Sunday was a different experience. It was more laid back and it was more about technique than trying to beat the crap out of each other. I was still getting owned but in ways where I could move and work technique a bit more intelligently than I was doing Friday where it was mostly survival mode. I also got to work a couple of rounds with a female brown belt which was a rare and fun treat. I also felt much quicker and able to move after taking Saturday off from BJJ.
I learned important things in both these training sessions. Friday was a lot about survival. About three minutes into the first round I actually thought about stopping and telling the coach I was clearly not ready to compete and taking myself off the mat. I didn’t work many good techniques and I didn’t tap anyone and I had to deal with a lot of panic and bad situations. Although this sucks, it’s important to learn how to deal with these things. A lot of BJJ involves some level of discomfort or even fear. When someone is laying on top of you holding you down and trying to choke you unconscious, it’s hard not to feel scared! But I’d rather learn to deal with this in training than in a tournament or in a self-defense situation.

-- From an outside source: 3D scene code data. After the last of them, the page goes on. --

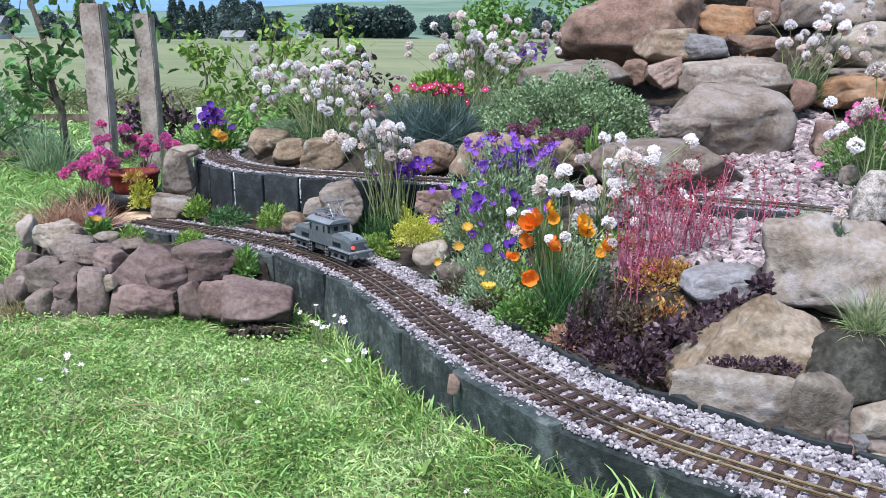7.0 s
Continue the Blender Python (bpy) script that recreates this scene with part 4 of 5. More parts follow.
bush((0.411, 1.045, 0.144), (0.012, 0.010, 0.012), 42, 0.007, PLUM, 172, 'tiny plum leaves in a rock crevice', 'crevice_plant', -0.2, 0.8, PLUM)
bush((0.431, 1.045, 0.140), (0.012, 0.010, 0.012), 42, 0.007, PLUM, 173, 'tiny plum leaves in a rock crevice', 'crevice_plant', -0.2, 0.8, PLUM)
bush((0.453, 1.045, 0.144), (0.012, 0.010, 0.012), 42, 0.007, PLUM, 174, 'tiny plum leaves in a rock crevice', 'crevice_plant', -0.2, 0.8, PLUM)
bush((0.469, 1.045, 0.137), (0.012, 0.010, 0.012), 42, 0.007, PLUM, 175, 'tiny plum leaves in a rock crevice', 'crevice_plant', -0.2, 0.8, PLUM)
bush((0.315, 1.235, 0.112), (0.05, 0.035, 0.06), 420, 0.0115, BRONZE, 179, 'bronze-leaved bugle under the red stonecrop', 'bugle', 0, 0.6, PLUM, 0.25)
bush((0.352, 1.250, 0.118), (0.05, 0.035, 0.055), 420, 0.0105, GOLD_LEAF, 178, 'yellow and red low stonecrop leaves', 'stonecrop', 0, 0.5, REDST, 0.25)
bush((0.336, 1.195, 0.100), (0.040, 0.03, 0.050), 120, 0.0130, PLUM, 176, 'dark plum coral bells between the rocks', 'coral_bells', -0.1, 0.8, PLUM, 0.25)
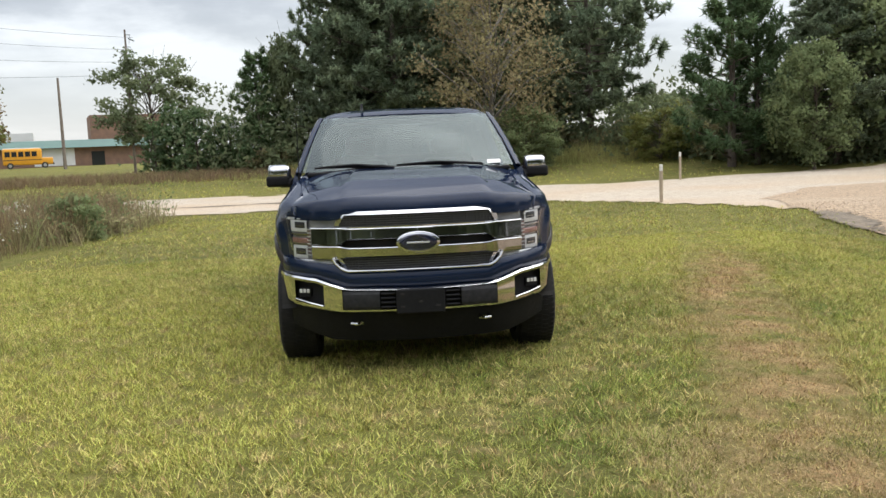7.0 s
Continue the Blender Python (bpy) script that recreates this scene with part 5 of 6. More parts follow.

I also learned that rest is really important. I knew I was rundown Friday night and I could tell I was rolling flat. I couldn’t help but think how much more I’d be getting out of the training if I was able to move better. My body was so tired and sore that when I tried to push for an escape or pass it was very ineffective. After taking Saturday off, I felt like I was moving again Sunday and it felt so much nicer (I at least made the guys work a little to kick my ass).
I also learned that I really hate always being on the bottom. OK, I knew this already but I definitely relearned it this weekend. This means I really have to put myself in positions to be on top when I am training and stop letting my opponents take me down. At this point I’d settle for a good guard pull though, at least that is manageable bottom.
So this week I’m concentrating on taking things a bit easier so I do not get as rundown, getting enough rest and I guess I have to work on standup…darn.